Noccalula Falls Park, on the north edge of town, drops Black Creek about 90 feet over a sandstone ledge into a small gorge that the city has bridged for visitor viewing. The Cherokee legend the falls are named for, the chief's daughter Noccalula who leaped to her death rather than marry against her wishes, runs as a bronze statue at the falls overlook. The park also covers a pioneer village, a botanical garden, and a 1933 covered bridge that was moved here from elsewhere in Etowah County. The Gadsden Museum of Art downtown shows regional artists in a renovated Carnegie library building.
Magnolia Springs

Magnolia Springs lies along the spring-fed Magnolia River on the Alabama Gulf Coast, about ten miles inland from the bay. The town's main street is Oak Street, lined with live oaks dripping Spanish moss, the kind of road that local residents like to call a tunnel.
The Magnolia Springs Post Office has delivered mail by boat since 1916, which makes it the only year-round river mail route in the contiguous United States. The route covers about 30 stops along the river twice a day, with the carrier reading addresses off the docks of the houses lining the water. The Weeks Bay National Estuarine Research Reserve a few miles south runs boardwalks and trails through the wetlands at the head of Mobile Bay, with a visitor center that walks through coastal ecology and the carnivorous pitcher-plant bog that the reserve protects.
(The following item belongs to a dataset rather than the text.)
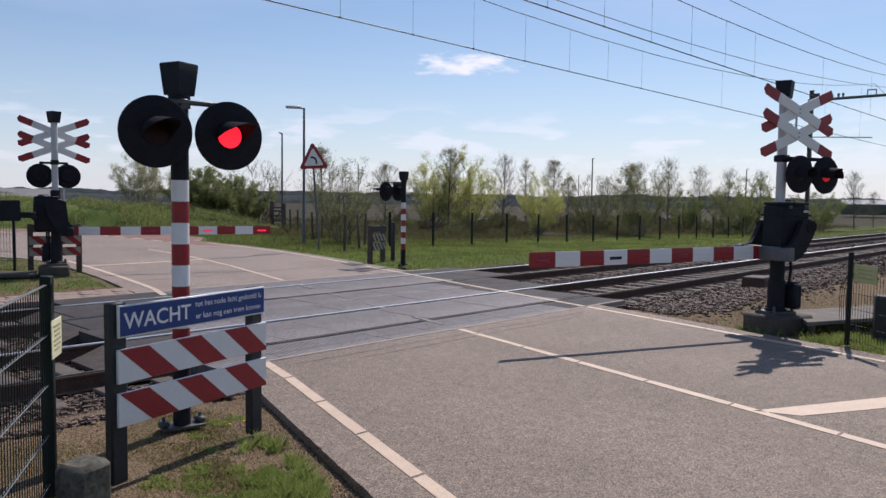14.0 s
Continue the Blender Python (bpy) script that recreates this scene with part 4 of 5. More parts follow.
def plant_trees():
    first = {}
    rng = random.Random(77)
    belt = []
    for _ in range(80):
        y = rng.uniform(18.5, 60)
        x = rng.uniform(18 + 0.75 * (y - 15), 56 + 1.3 * (y - 15))
        belt.append((rng.choice(("scrub", "scrub", "bushy")), x, y, rng.uniform(0.6, 1.5)))
    for i, (kind, x, y, h) in enumerate(TREES + belt):
        std, stems, spread, twigs, leaf, leaves, wood, leaf_mat, label = KINDS[kind]
        word = "bush" if kind == "bush" else "shrub" if stems > 2 else "tree"
        if x > 20 and y < 16.5:
            k = 24.4 / (y + 7.9)
            x, y, h = -7.8 + (x + 7.8) * k, 16.5, 1.8 + (h - 1.8) * k
        z = land(x, y) - 0.03
        m = pose(x, y, z, 0, 0, 47 * i) @ Matrix.Scale(h / std, 4)
        if kind not in first:
            t = thing(word, m, label, word, word + "s in the rough land")
            trunk, crown = tree_mesh(len(first) + 11, std, stems, spread, twigs, leaf, leaves, wood, leaf_mat)
            part("trunk", trunk, None, t, "thin trunk with limbs and twigs")
            part("crown", crown, None, t, "loose small leaves")
            first[kind] = t
        else:
            c = copy_thing(first[kind], m)
            c.matrix_basis = m


def blades(name, count, region, keep, height, width, material_, label, seed, lean=0.35):
    """Grass: single bent blades strewn over a region."""
    rng = np.random.default_rng(seed)
    x0, x1, y0, y1 = region
    x, y = rng.uniform(x0, x1, count), rng.uniform(y0, y1, count)
    ok = np.array([keep(a, b) for a, b in zip(x.tolist(), y.tolist())], bool)
    x, y = x[ok], y[ok]
    n = len(x)
    z = np.array([land(a, b) for a, b in zip(x.tolist(), y.tolist())]) - 0.01
    h = height * rng.uniform(0.35, 1.25, n)
    w = width * rng.uniform(0.6, 1.3, n)
    a, b = rng.uniform(0, 6.283, n), rng.uniform(0, 6.283, n)
    le = lean * h * rng.uniform(0.2, 1.4, n)
    p = np.stack((x, y, z), 1)
    s = np.stack((np.cos(a) * w / 2, np.sin(a) * w / 2, np.zeros(n)), 1)
    mid = p + np.stack((np.cos(b) * le * 0.3, np.sin(b) * le * 0.3, h * 0.55), 1)
    top = p + np.stack((np.cos(b) * le, np.sin(b) * le, h), 1)
    v = np.stack((p - s, p + s, mid + s * 0.7, top, mid - s * 0.7), 1)
    solid(name, soup(name, v.reshape(-1, 3), np.arange(n * 5).reshape(-1, 5), material_), None, label, "grass", kind="stuff")


def clumped(x, y, scale, cut, shift=0.0):
    return noise.noise((x * scale + shift, y * scale, 5.3)) > cut


def off_road(x, y, gap=0.05):
    return not (on_road(x - gap, y) or on_road(x + gap, y))


def meadow():
    near_left = lambda x, y: off_road(x, y, 0.45) and y < -3.6 - 0.5 * noise.noise((x, y, 1)) and clumped(x, y, 1.3, 0.08 - 0.16 * (-y - 3.5))
    blades("grass_verge", 60000, (-15, -4.0, -15.0, -1.7), near_left, 0.085, 0.006, GRASS, "short spring grass in patches on the soil", 1)
    blades("dry_grass", 9000, (-8.5, -4.0, -8.0, -1.6), lambda x, y: off_road(x, y, 0.4) and y < -1.9, 0.035, 0.004, DRY_GRASS, "withered grass on the worn verge", 2, 0.9)
    tufts = [(-4.67, -3.2, 0.12), (-4.76, -3.12, 0.08), (-4.6, -3.03, 0.06), (-4.52, -3.28, 0.07), (-4.86, -3.2, 0.06), (-4.7, -3.62, 0.12), (-4.74, -3.9, 0.16), (-4.95, -4.1, 0.2)]
    weeds = [(-5.33, -3.36, 0.12), (-5.6, -3.42, 0.12), (-4.62, -2.43, 0.12), (-4.42, -2.38, 0.1), (-5.0, -3.05, 0.07), (-5.45, -3.6, 0.14), (-5.1, -3.5, 0.09), (-4.95, -2.7, 0.06), (-5.8, -3.0, 0.08)]

    def among(spots, x, y):
        return off_road(x, y, 0.16) and any(math.hypot(x - a, y - b) < r * (0.75 + 1.1 * noise.noise((x * 11, y * 11, 2)) + 0.5 * noise.noise((x * 31, y * 31, 7))) for a, b, r in spots)

    blades("grass_tufts", 60000, (-6.3, -4.2, -5.2, -2.2), lambda x, y: among(tufts, x, y), 0.1, 0.0055, GRASS_FRESH, "fresh green tufts of grass round the posts", 21, 0.8)
    blades("weeds", 60000, (-6.3, -4.2, -4.2, -2.2), lambda x, y: among(weeds, x, y), 0.028, 0.009, GRASS_FRESH, "low broad-leaved weeds on the worn soil", 26, 1.6)
    lawn = lambda x, y: (off_road(x, y, 0.24) and y < -3.42 - 0.16 * noise.noise((x * 3, y * 3, 4)) - 0.32 * smooth(-4.95, -5.5, x) and noise.noise((x * 4.1, y * 4.1, 9)) > 0.22 - 0.75 * (-3.45 - 0.32 * smooth(-4.95, -5.5, x) - y))
    blades("grass_lawn", 150000, (-6.6, -4.3, -5.6, -3.2), lawn, 0.055, 0.005, GRASS_FRESH, "dense short fresh grass on the verge", 22, 0.8)
    moss = lambda x, y: off_road(x, y, 0.3) and y < -2.0 and clumped(x, y, 2.2, -0.08, 4)
    blades("moss", 60000, (-6.6, -4.0, -4.2, -2.0), moss, 0.016, 0.011, MOSS, "flat dry moss and clover on the worn soil", 23, 1.6)
    right = lambda x, y: x > right_line(y) + 0.5 + 0.25 * noise.noise((x * 2, y * 2, 8)) and y < -3.5 - 0.3 * (x - 3) + 0.6 * noise.noise((x, y, 2))
    blades("grass_verge", 26000, (1.5, 12, -9, -2.2), right, 0.09, 0.007, GRASS, "tufty grass beside the road", 3)
    fringe = lambda x, y: right_line(y) + 0.43 + 0.12 * noise.noise((x * 3, y * 3, 1)) < x < right_line(y) + 1.15 + 0.5 * noise.noise((x * 1.7, y * 1.7, 3)) and clumped(x, y, 2.5, -0.15 if y < -3.6 else 0.2, 2)
    blades("grass_fringe", 60000, (1.2, 4.6, -7.5, -2.6), fringe, 0.11, 0.008, GRASS_FRESH, "lush grass and weeds along the road edge", 28, 0.6)
    blades("dry_grass", 12000, (2.5, 9, -5, -1.7), lambda x, y: x > right_line(y) + 0.45, 0.035, 0.006, DRY_GRASS, "withered grass on the worn soil", 29, 1.2)
    blades("dry_grass", 5000, (2.5, 16, -8, -2.4), lambda x, y: x > right_line(y) + 0.5, 0.05, 0.007, DRY_GRASS, "withered grass and stalks", 4, 0.8)
    far = lambda x, y: off_road(x, y, 0.3) and y > 6.4 + 0.25 * noise.noise((x, y, 4))
    lush = lambda x, y: far(x, y) and clumped(x, y, 0.55, 0.02, 3)
    blades("grass_meadow", 70000, (5.5, 40, 6.2, 15), lush, 0.09, 0.016, GRASS_FRESH, "fresh green patches in the meadow", 25)
    blades("grass_meadow", 80000, (5.5, 30, 6.2, 19), far, 0.07, 0.016, GRASS, "green meadow between track and fence", 5)
    blades("grass_meadow", 50000, (30, 75, 6.2, 19), far, 0.09, 0.03, GRASS, "green meadow between track and fence", 6)
    blades("grass_meadow", 30000, (6, 20, 12, 34), lambda x, y: off_road(x, y, 0.3), 0.13, 0.022, GRASS, "rough grass beside the bend", 7)
    blades("dry_grass", 45000, (12, 70, 11, 40), lambda x, y: y > 16.0 and off_road(x, y, 0.5) and clumped(x, y, 0.35, -0.1), 0.26, 0.018, BRUSH, "withered grass behind the fence", 8, 0.3)
    blades("undergrowth", 90000, (13, 90, 17, 46), lambda x, y: off_road(x, y, 0.5) and (x > 18 or y < 27) and clumped(x, y, 0.22, -0.15, 9), 0.42, 0.02, BRUSH, "low brown undergrowth and brambles behind the fence", 18, 0.9)
    blades("grass_island", 16000, (-9, 0.2, 6.85, 15), lambda x, y: off_road(x, y, 0.2) and clumped(x, y, 1.2, -0.2, 6), 0.06, 0.013, GRASS, "short grass round the far mast", 9)
    blades("dry_grass", 9000, (-9, 0.2, 6.85, 15), lambda x, y: off_road(x, y, 0.2), 0.05, 0.012, DRY_GRASS, "withered grass round the far mast", 27, 0.8)
    blades("scrub", 170000, (-16, 20, 28, 48), lambda x, y: off_road(x, y, 0.6) and bank(x, y) > 0.06 and clumped(x, y, 0.5, -0.12, 2), 0.22, 0.026, SCRUB, "overgrown scrub of brambles on the bank", 10, 0.8)
    rng = random.Random(5)
    flowers = Geo()
    for i in range(60):
        if i < 2:
            x, y = rng.uniform(-5.0, -4.6), rng.uniform(-3.2, -2.7)
        else:
            x, y = rng.uniform(2.6, 4.5), rng.uniform(-6.5, -3.6)
            if x < right_line(y) + 0.6:
                continue
        if off_road(x, y, 0.2):
            z = land(x, y) + rng.uniform(0.05, 0.12)
            flowers.tube([(x, y, z - 0.012), (x, y, z)], [0.006, 0.014], 6)
    solid("dandelions", flowers, DANDELION, "scattered yellow dandelion heads in the grass", "flowers", kind="stuff")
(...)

Nine Alabama River Towns Worth The Stop
Nine river towns, seven rivers between them. Florence and Guntersville lean into the Tennessee. Wetumpka and Gadsden take the Coosa. Eufaula faces the Chattahoochee. Selma, Demopolis, and Camden run along the Alabama and the Tombigbee. Magnolia Springs gets the smallest of the rivers and uses it the most distinctively. Each town stayed because the river stayed, and the towns still look the part.